My research seminar paper concerns on an improvisation course that I taught to a group of 12 first year BA contemporary dance students at The Theatre Academy, Helsinki (TEAK) in Autumn 2008. My background in dance can best be described as alternative, more accurately as post-modern. My interest and education was focused on somatic exploration and improvisation. The TEAK BA contemporary dance education has been characterised as more mainstream, as has the background of the students. So my arrival to teach this group had a little of the character of two worlds colliding.

At my first meeting with the students, I asked how many of them had studied improvisation before and they all responded affirmatively. However, it quickly became clear that we were referring to very different things. After the first couple of awkward classes, in which both we struggled with each other, a fruitful and creative exchange developed during which I had many insights into improvisation and teaching improvisation, and, from the dialogue in the classes, I believe the students did too.

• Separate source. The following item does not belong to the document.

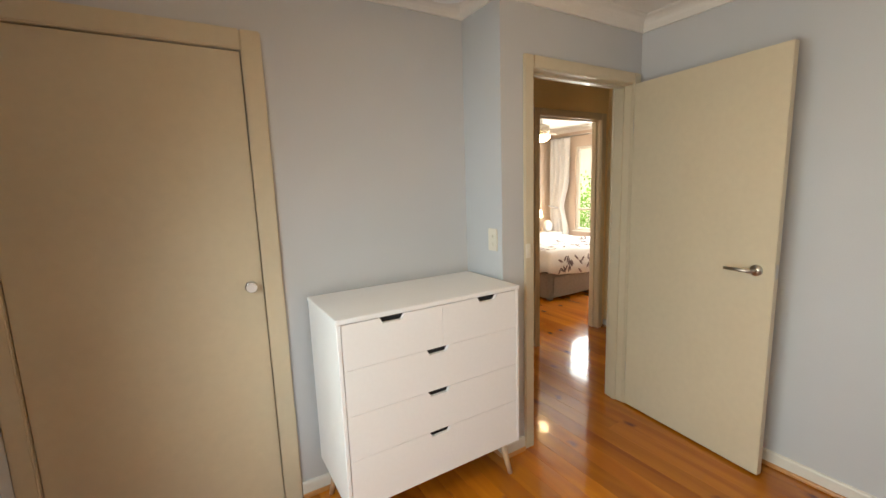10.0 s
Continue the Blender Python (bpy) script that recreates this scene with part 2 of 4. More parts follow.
NAVYFENCE = shader("navy_fence_steel", (0.085, 0.11, 0.15), 0.5, grain=0.06, scale=20, stain=0.1)
WHITEMETAL = shader("white_enamel_rail", (0.78, 0.78, 0.76), 0.35, grain=0.02, scale=40, stain=0.04)
POTWHITE = shader("white_ceramic", (0.8, 0.76, 0.73), 0.3, grain=0.02, scale=40)
WHITEPAINT = shader("white_print", (0.78, 0.76, 0.70), 0.3, grain=0.03, scale=60)
BLUEPRINT = shader("blue_print", (0.010, 0.055, 0.20), 0.3, grain=0.05, scale=60)
NAVYPRINT = shader("dark_blue_print", (0.02, 0.03, 0.12), 0.3, grain=0.05, scale=60)
YELLOW = shader("yellow_print", (0.78, 0.55, 0.04), 0.3, grain=0.05, scale=60)
REDPRINT = shader("red_print", (0.55, 0.02, 0.02), 0.3, grain=0.05, scale=60)
OLDPRINT = shader("scuffed_sticker", (0.50, 0.28, 0.26), 0.6, grain=0.5, scale=90)
PRINT = shader("pale_sheet_print", (0.52, 0.57, 0.63), 0.85, grain=0.35, scale=150)
RUBBER = shader("black_rubber", (0.014, 0.013, 0.013), 0.45, grain=0.15, scale=80, bump=0.2)
QUAD = shader("varnished_quad", (0.48, 0.22, 0.07), 0.3, grain=0.12, scale=30)
BLIND = shader("charcoal_awning_cloth", (0.022, 0.02, 0.02), 0.9, grain=0.15, scale=120)
PLASTIC = shader("ivory_switch_plastic", (0.74, 0.70, 0.60), 0.35, grain=0.01, scale=40)
DUVET = shader("white_duvet", (0.72, 0.71, 0.70), 0.9, grain=0.04, scale=60, bump=0.3, stain=0.03)
GREYBED = shader("grey_bed_frame", (0.20, 0.18, 0.16), 0.6, grain=0.1, scale=30)
# cream paint with the hall's warm light put into its colour
HALL_LIT = shader("cream_hall_paint_lit_warm", (0.85, 0.66, 0.35), 0.5, grain=0.02, scale=120, bump=0.08, stain=0.03)
PEACH = shader("warm_beige_wall", (0.62, 0.50, 0.40), 0.6, grain=0.02, scale=150, bump=0.1, stain=0.03)
GLOBE = shader("lit_opal_glass", (0.9, 0.85, 0.75), 0.3, emit=(1.0, 0.60, 0.28), strength=15.0)
GLOBE_FAR = shader("lit_opal_shade", (0.9, 0.85, 0.75), 0.3, emit=(1.0, 0.66, 0.34), strength=11.0)
SHADE_LIT = shader("lit_lamp_shade", (0.9, 0.85, 0.75), 0.5, emit=(1.0, 0.70, 0.40), strength=2.5)
PURPLE = shader("muted_floral_print", (0.16, 0.12, 0.13), 0.9, grain=0.2, scale=60)


# ---- mesh helpers ----
def box(bm, x0, y0, z0, x1, y1, z1, m=None):
    c = Matrix.Translation(((x0 + x1) / 2, (y0 + y1) / 2, (z0 + z1) / 2)) @ Matrix.Diagonal((abs(x1 - x0), abs(y1 - y0), abs(z1 - z0), 1))
    return bmesh.ops.create_cube(bm, size=1, matrix=(m @ c) if m else c)["verts"]


def soft_box(x0, y0, z0, x1, y1, z1, bevel=0.004, segments=2):
    bm = bmesh.new()
    box(bm, x0, y0, z0, x1, y1, z1)
    bmesh.ops.bevel(bm, geom=bm.edges[:], offset=bevel, segments=segments, affect="EDGES")
    return bm


def rod(bm, a, b, r0, r1=None, n=12):
    a, b = Vector(a), Vector(b)
    d = b - a
    m = Matrix.Translation((a + b) / 2) @ d.to_track_quat("Z", "Y").to_matrix().to_4x4()
    return bmesh.ops.create_cone(bm, cap_ends=True, segments=n, radius1=r0, radius2=r0 if r1 is None else r1, depth=d.length, matrix=m)["verts"]


def tube(bm, points, r, n=8):
    """One unbroken tube along points; r a number or one for each point."""
    points = [Vector(p) for p in points]
    loop = (points[0] - points[-1]).length < 1e-6
    rings = []
    side = None
    for i, p in enumerate(points):
        d = (points[min(i + 1, len(points) - 1)] - points[max(i - 1, 0)]).normalized()
        side = d.orthogonal().normalized() if side is None else (side - d * side.dot(d)).normalized()
        up = d.cross(side)
        q = r[i] if isinstance(r, (list, tuple)) else r
        rings.append([bm.verts.new(p + (side * math.cos(a) + up * math.sin(a)) * q) for a in (2 * math.pi * k / n for k in range(n))])
    for a, b in zip(rings, rings[1:]):
        for k in range(n):
            bm.faces.new((a[k], a[(k + 1) % n], b[(k + 1) % n], b[k]))
    if not loop:
        bm.faces.new(rings[0][::-1]), bm.faces.new(rings[-1])


def prism(outline, d, axis="y", bevel=0.0):
    """An outline of (u, v) pairs pushed d along an axis: y takes (x, z), x takes (y, z), z takes (x, y)."""
    bm = bmesh.new()
    put = {"y": lambda u, v: (u, 0, v), "x": lambda u, v: (0, u, v), "z": lambda u, v: (u, v, 0)}[axis]
    face = bm.faces.new([bm.verts.new(put(u, v)) for u, v in outline])
    out = bmesh.ops.extrude_face_region(bm, geom=[face])["geom"]
    bmesh.ops.translate(bm, vec={"y": (0, d, 0), "x": (d, 0, 0), "z": (0, 0, d)}[axis], verts=[v for v in out if isinstance(v, bmesh.types.BMVert)])
    bmesh.ops.recalc_face_normals(bm, faces=bm.faces)
    if bevel:
        rim = [e for e in bm.edges if len(e.link_faces) == 2 and any(len(f.verts) > 4 for f in e.link_faces) or len(outline) <= 4]
        bmesh.ops.bevel(bm, geom=rim, offset=bevel, segments=2, affect="EDGES")
    return bm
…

The course consisted of three two-hour 15 minute classes every week for six weeks I also had the possibility to invite a musician to accompany the class once a week. Since the school offers the opportunity for Friday lunchtime performances, I suggested that the students might perform a demonstration performance for an audience at the end of the course. Not only did this give us something to work towards, but also created another very distinct learning opportunity.

I have been teaching improvisation for the last 13 years but have never documented the process. A self-taught teacher, I never make written class plans, only rough mental plans. One reason is that since what I teach revolves around physicality and the body, I carry the body of knowledge upon which I draw, and that I developed as the result of my studies and research, with me everywhere I go. Literally. It never seemed necessary. Another is that I prefer to improvise my way through a class or a course, which renders planning redundant.

I am in the habit of tracking the students’ interests and following my own, adapting to the mood and energy level of individuals, the group as a whole, and myself, as they shift from moment to moment. To give one banal but concrete example, it’s a very different experience to teach, and for the students to learn, this work that ad- dresses their whole being at nine o’clock on cold dark mid-Winter Monday morning than on Thursday afternoon on a bright warm day in May.

Of course, I have built up a repertoire of exercises, but my focus is not so much on teaching them as continuing to explore them. I don’t feel like the material that I teach is external to me, I feel rather that the knowledge is simply there within me. In the act of teaching, it organises itself in response to the situation, often in new and surprising ways. There is always a difference between classes, sometimes more and sometimes less.